### TASK DESCRIPTION
Repeat, exactly as written, every line from the one holding "Continue the Blender" through the one holding "dark, light), 0.85)". Leave out all other lines.

### GIVEN MATERIAL
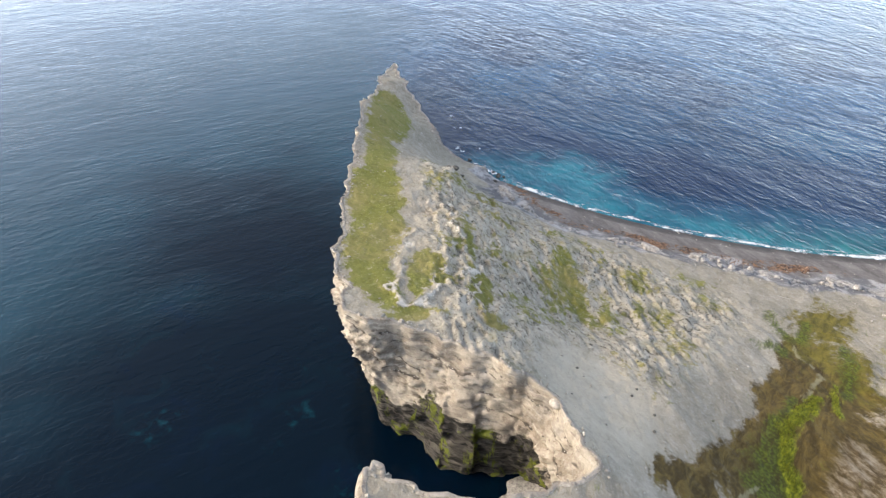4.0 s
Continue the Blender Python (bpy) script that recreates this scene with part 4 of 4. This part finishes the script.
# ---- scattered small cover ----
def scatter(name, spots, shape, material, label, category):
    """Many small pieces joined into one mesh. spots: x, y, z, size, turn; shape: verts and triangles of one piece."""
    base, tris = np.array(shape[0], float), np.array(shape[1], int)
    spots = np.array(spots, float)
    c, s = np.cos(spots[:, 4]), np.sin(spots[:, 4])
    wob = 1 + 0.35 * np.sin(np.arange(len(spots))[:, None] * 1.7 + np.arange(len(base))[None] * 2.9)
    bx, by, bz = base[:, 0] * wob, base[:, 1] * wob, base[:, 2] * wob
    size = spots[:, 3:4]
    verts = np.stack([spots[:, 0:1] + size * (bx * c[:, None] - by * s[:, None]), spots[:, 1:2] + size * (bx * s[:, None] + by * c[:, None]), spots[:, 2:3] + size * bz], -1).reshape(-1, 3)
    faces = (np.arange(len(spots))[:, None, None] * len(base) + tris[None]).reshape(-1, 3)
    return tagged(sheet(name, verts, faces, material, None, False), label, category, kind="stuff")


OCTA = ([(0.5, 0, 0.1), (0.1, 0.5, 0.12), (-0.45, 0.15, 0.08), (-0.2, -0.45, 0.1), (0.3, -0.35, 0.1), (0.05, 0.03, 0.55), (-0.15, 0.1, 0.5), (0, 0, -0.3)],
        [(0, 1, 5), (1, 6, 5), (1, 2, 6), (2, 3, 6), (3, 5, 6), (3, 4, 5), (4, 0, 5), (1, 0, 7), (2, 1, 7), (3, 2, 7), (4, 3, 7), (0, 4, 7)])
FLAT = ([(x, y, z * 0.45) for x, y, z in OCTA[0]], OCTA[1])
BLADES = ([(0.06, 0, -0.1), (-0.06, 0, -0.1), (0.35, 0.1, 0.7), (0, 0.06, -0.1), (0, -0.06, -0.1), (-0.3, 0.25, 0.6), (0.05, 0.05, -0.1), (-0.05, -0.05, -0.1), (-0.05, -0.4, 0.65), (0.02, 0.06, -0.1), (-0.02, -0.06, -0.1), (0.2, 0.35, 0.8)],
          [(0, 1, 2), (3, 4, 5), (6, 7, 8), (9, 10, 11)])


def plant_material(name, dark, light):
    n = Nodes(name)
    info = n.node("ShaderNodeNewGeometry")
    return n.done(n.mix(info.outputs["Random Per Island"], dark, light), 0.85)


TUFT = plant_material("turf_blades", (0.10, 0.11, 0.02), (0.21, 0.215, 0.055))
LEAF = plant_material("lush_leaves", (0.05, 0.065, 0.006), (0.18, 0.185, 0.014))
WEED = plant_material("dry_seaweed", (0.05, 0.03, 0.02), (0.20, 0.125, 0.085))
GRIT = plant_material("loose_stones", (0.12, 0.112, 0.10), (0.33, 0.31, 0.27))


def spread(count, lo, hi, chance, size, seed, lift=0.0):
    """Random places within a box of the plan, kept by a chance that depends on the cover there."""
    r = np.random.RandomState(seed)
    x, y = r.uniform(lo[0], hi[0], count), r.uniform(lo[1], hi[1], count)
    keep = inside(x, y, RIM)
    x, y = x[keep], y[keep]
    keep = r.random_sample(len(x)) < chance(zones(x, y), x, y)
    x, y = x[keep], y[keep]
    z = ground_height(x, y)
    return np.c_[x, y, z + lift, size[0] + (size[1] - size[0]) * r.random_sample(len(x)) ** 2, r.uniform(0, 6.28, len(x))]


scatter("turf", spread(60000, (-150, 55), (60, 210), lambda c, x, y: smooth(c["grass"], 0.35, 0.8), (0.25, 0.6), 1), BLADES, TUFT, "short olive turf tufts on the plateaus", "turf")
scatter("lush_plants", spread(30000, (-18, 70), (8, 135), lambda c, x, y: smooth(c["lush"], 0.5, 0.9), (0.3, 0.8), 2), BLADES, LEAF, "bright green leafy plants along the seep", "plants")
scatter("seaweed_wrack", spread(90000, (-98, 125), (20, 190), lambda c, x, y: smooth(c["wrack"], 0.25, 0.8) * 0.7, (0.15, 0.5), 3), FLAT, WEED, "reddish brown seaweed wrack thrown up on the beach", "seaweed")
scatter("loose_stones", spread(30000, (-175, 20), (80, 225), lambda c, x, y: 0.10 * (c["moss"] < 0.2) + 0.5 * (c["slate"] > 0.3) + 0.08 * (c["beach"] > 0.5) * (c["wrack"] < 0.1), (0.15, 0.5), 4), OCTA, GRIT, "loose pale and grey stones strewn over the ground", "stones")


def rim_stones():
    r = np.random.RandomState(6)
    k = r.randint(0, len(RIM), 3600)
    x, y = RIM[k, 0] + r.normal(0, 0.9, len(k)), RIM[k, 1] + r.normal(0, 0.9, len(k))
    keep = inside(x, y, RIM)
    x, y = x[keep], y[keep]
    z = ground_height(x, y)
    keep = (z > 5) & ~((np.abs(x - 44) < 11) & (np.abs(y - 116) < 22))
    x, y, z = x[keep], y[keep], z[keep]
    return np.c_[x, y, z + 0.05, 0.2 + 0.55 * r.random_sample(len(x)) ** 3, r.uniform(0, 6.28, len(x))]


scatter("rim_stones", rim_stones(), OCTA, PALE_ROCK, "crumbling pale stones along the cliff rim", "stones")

### OUTPUT OF THE EXERCISE
Continue the Blender Python (bpy) script that recreates this scene with part 4 of 4. This part finishes the script.
# ---- scattered small cover ----
def scatter(name, spots, shape, material, label, category):
    """Many small pieces joined into one mesh. spots: x, y, z, size, turn; shape: verts and triangles of one piece."""
    base, tris = np.array(shape[0], float), np.array(shape[1], int)
    spots = np.array(spots, float)
    c, s = np.cos(spots[:, 4]), np.sin(spots[:, 4])
    wob = 1 + 0.35 * np.sin(np.arange(len(spots))[:, None] * 1.7 + np.arange(len(base))[None] * 2.9)
    bx, by, bz = base[:, 0] * wob, base[:, 1] * wob, base[:, 2] * wob
    size = spots[:, 3:4]
    verts = np.stack([spots[:, 0:1] + size * (bx * c[:, None] - by * s[:, None]), spots[:, 1:2] + size * (bx * s[:, None] + by * c[:, None]), spots[:, 2:3] + size * bz], -1).reshape(-1, 3)
    faces = (np.arange(len(spots))[:, None, None] * len(base) + tris[None]).reshape(-1, 3)
    return tagged(sheet(name, verts, faces, material, None, False), label, category, kind="stuff")


OCTA = ([(0.5, 0, 0.1), (0.1, 0.5, 0.12), (-0.45, 0.15, 0.08), (-0.2, -0.45, 0.1), (0.3, -0.35, 0.1), (0.05, 0.03, 0.55), (-0.15, 0.1, 0.5), (0, 0, -0.3)],
        [(0, 1, 5), (1, 6, 5), (1, 2, 6), (2, 3, 6), (3, 5, 6), (3, 4, 5), (4, 0, 5), (1, 0, 7), (2, 1, 7), (3, 2, 7), (4, 3, 7), (0, 4, 7)])
FLAT = ([(x, y, z * 0.45) for x, y, z in OCTA[0]], OCTA[1])
BLADES = ([(0.06, 0, -0.1), (-0.06, 0, -0.1), (0.35, 0.1, 0.7), (0, 0.06, -0.1), (0, -0.06, -0.1), (-0.3, 0.25, 0.6), (0.05, 0.05, -0.1), (-0.05, -0.05, -0.1), (-0.05, -0.4, 0.65), (0.02, 0.06, -0.1), (-0.02, -0.06, -0.1), (0.2, 0.35, 0.8)],
          [(0, 1, 2), (3, 4, 5), (6, 7, 8), (9, 10, 11)])


def plant_material(name, dark, light):
    n = Nodes(name)
    info = n.node("ShaderNodeNewGeometry")
    return n.done(n.mix(info.outputs["Random Per Island"], dark, light), 0.85)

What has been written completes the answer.